Korzystając z pięknej słonecznej pogody postanowiłem, w towarzystwie córki, zanim wybierze się z powrotem do Szwecji, zrobic wycieczkę do najpiękniejszych zakątków Szwajcarii. Najpierw pociągiem pojechaliśmy do Genewy,aby na wyspie Rousseau spotkać De Geera i namówić go, aby został naszym cicerone. Następnie wspólnie odwiedziliśmy muzeum i wystawę przyjaciół sztuki. Pogoda była wspaniała. Jezioro Genewskie jaśniało w całej okazałości. Parowcem popłynęliśmy do Montreux i tam spędziliśmy noc. Następnego dnia, wcześnie rano spacerem do Chillon. Podziemia i więzienne jamy tego feudalnego zamku, w kontraście z piękną, otaczającą go naturą zrobiły na nas ponure wrażenie. W drodze powrotnej staliśmy się świadkami nadzwyczaj malowniczej burzy, która na naszych oczach zamieniła wodę jeziora w płyn czarny jak atrament.

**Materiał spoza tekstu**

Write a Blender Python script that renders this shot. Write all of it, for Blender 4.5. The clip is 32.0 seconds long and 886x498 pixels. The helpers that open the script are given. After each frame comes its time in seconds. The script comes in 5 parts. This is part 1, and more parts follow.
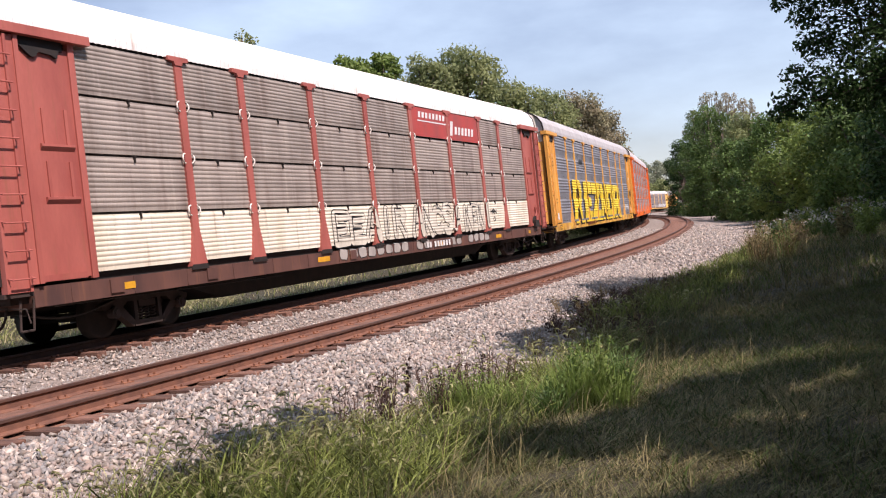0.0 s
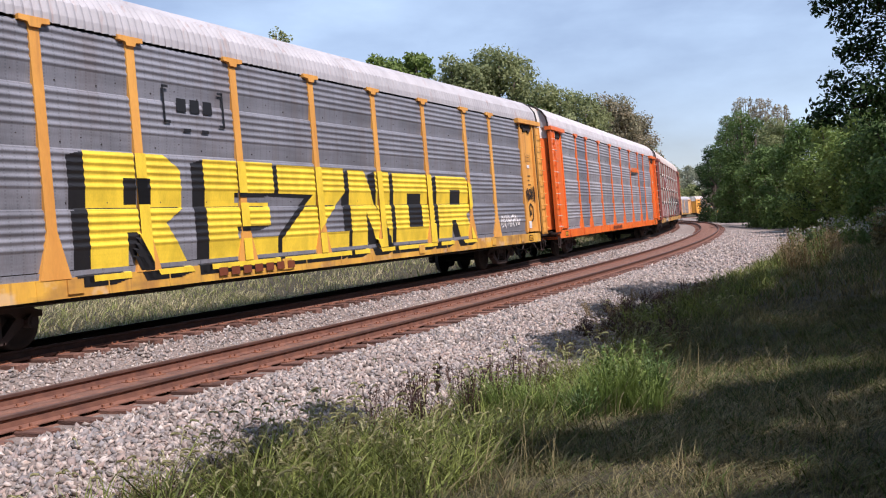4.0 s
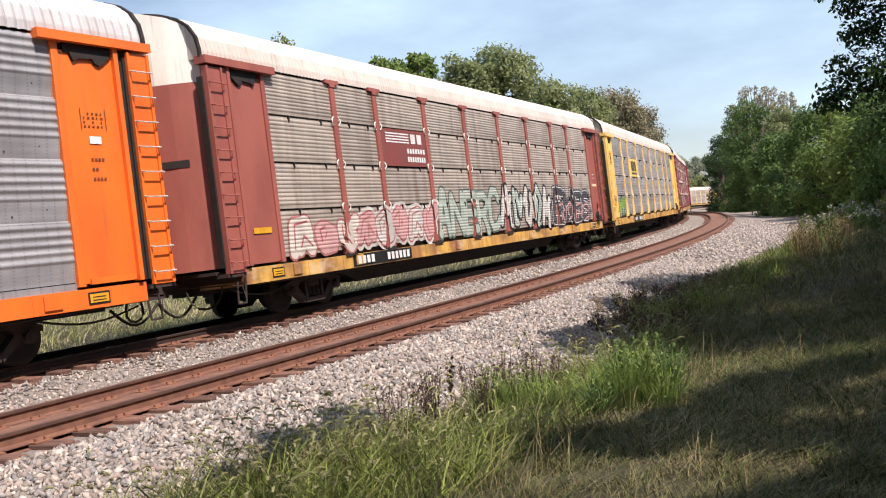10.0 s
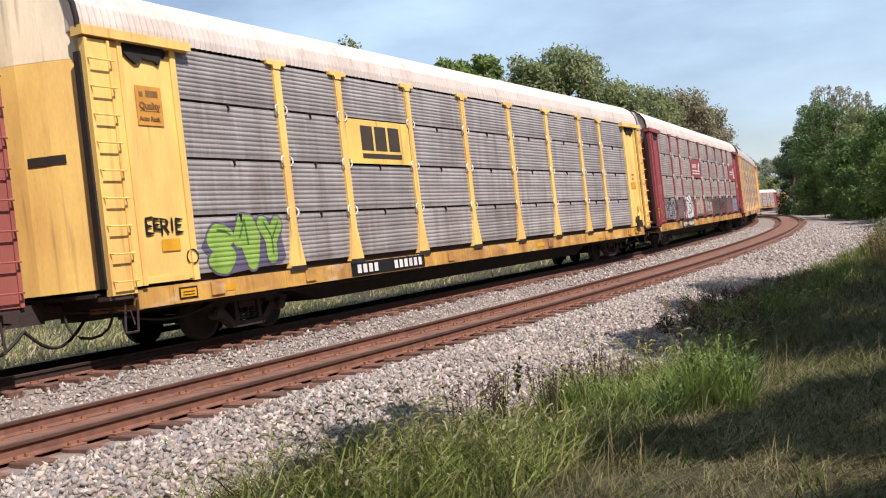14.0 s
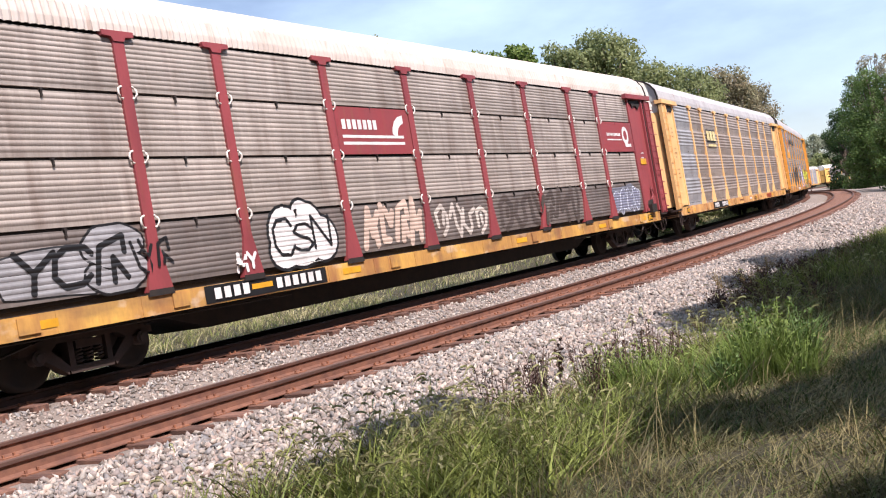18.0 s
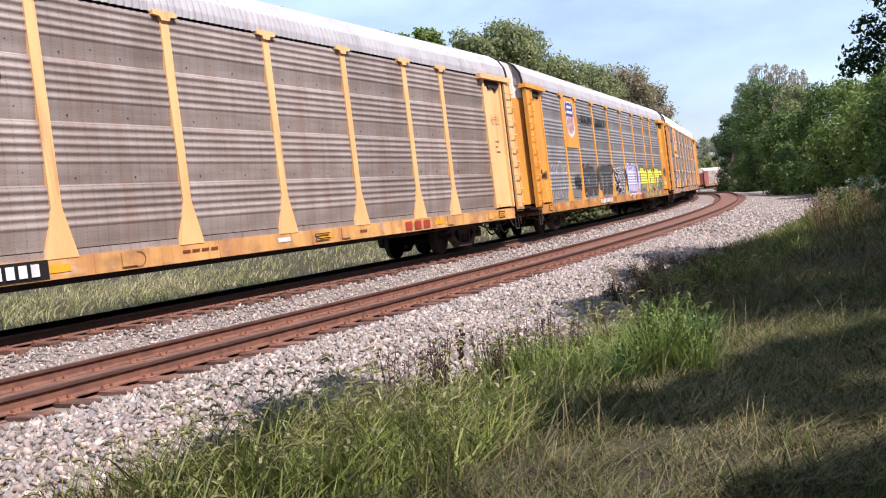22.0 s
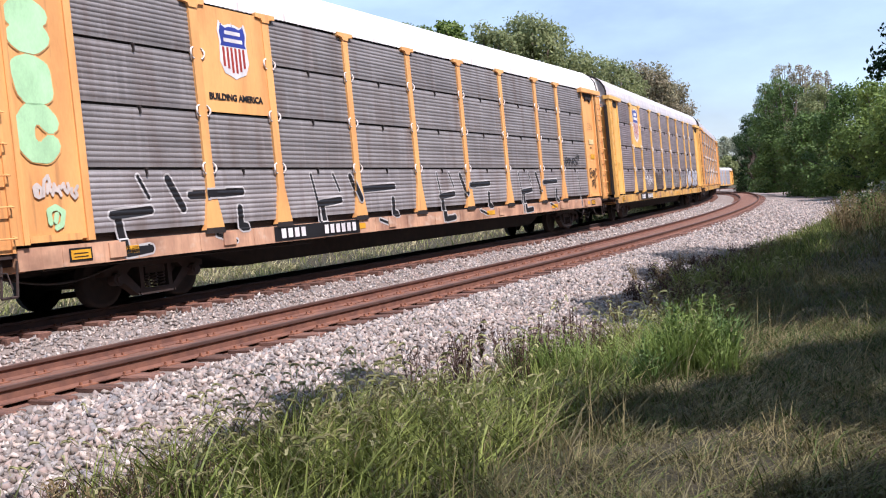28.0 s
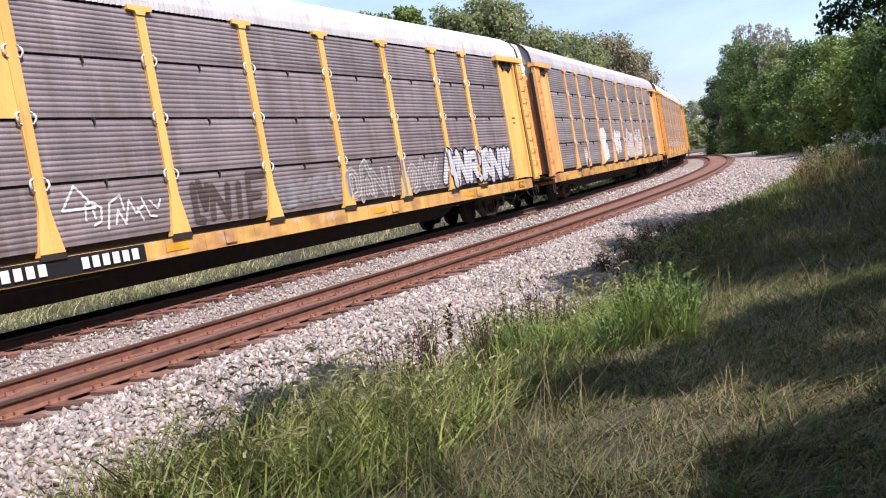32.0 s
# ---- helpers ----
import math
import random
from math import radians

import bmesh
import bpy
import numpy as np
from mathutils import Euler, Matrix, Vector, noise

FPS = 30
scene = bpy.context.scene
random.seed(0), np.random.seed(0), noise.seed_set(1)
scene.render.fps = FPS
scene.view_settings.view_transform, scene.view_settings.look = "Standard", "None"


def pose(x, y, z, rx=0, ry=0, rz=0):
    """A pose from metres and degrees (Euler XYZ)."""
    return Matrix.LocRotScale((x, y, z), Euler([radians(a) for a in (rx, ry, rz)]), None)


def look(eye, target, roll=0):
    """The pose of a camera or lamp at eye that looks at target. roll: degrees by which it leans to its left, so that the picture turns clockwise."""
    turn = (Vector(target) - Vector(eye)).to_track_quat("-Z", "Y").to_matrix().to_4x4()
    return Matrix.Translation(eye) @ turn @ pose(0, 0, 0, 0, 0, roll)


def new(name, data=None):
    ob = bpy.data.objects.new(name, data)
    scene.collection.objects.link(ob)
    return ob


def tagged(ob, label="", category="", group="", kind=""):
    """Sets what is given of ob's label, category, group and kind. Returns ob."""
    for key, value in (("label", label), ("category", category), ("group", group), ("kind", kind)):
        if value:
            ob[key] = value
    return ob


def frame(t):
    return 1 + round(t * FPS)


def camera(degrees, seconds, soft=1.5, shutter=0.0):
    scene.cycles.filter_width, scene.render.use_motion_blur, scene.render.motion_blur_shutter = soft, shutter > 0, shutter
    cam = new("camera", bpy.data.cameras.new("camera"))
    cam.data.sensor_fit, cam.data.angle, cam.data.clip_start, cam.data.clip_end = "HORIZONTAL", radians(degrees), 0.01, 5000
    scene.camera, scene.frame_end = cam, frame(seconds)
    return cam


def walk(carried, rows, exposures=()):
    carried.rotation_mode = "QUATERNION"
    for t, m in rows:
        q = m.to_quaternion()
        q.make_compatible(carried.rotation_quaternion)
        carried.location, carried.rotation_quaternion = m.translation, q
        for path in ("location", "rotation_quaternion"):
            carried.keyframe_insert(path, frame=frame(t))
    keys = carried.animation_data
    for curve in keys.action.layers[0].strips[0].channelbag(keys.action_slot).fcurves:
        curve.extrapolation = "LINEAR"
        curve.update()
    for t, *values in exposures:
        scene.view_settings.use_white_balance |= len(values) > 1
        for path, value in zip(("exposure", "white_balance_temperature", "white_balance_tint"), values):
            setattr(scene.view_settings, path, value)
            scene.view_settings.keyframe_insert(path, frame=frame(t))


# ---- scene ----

Z Montreux pociągiem do Berna. Obiad zjedliśmy koło Ligny, gdyż widoki podziwiać chcieliśmy z wysoka. Powietrze było chłodne, jedliśmy w wielkiej hotelowej jadalni, w której mieścił się również prowizoryczny teatr. Było wyjątkowo zabawnie, gdyż siedzieliśmy niedaleko towarzystwa podpitych aktorów.
Następnego dnia wyruszyliśmy w kierunku Oberland. W wagonie z nami jechało wielu młodych ludzi; Rosjanin, kilku Niemców i Szwajcarów oraz jeden Francuz. Ten ostatnio wymieniony bardzo szybko zdobył naszą sympatię dzielnie broniąc się przed atakami wymierzonymi w jego kraj.
„Przed wojną”, mówił, „Niemcy nigdy nie wiedzieli, która jest godzina. Nie mieli żadnych zegarów, oczywiście poza tymi, które znajdują się w każdej wsi na kościelnej wieży. Teraz jest inaczej. Każde niemieckie gospodarstwo domowe ma swój zegar.”
„Co za głupoty”, zaoponował Niemiec. „Nie zabraliśmy, ani jednego zegara z Francji.”
„Nie, oczywiście, nie wzięliście jednego, ale tysiące”, i w tym tonie toczyła się rozmowa.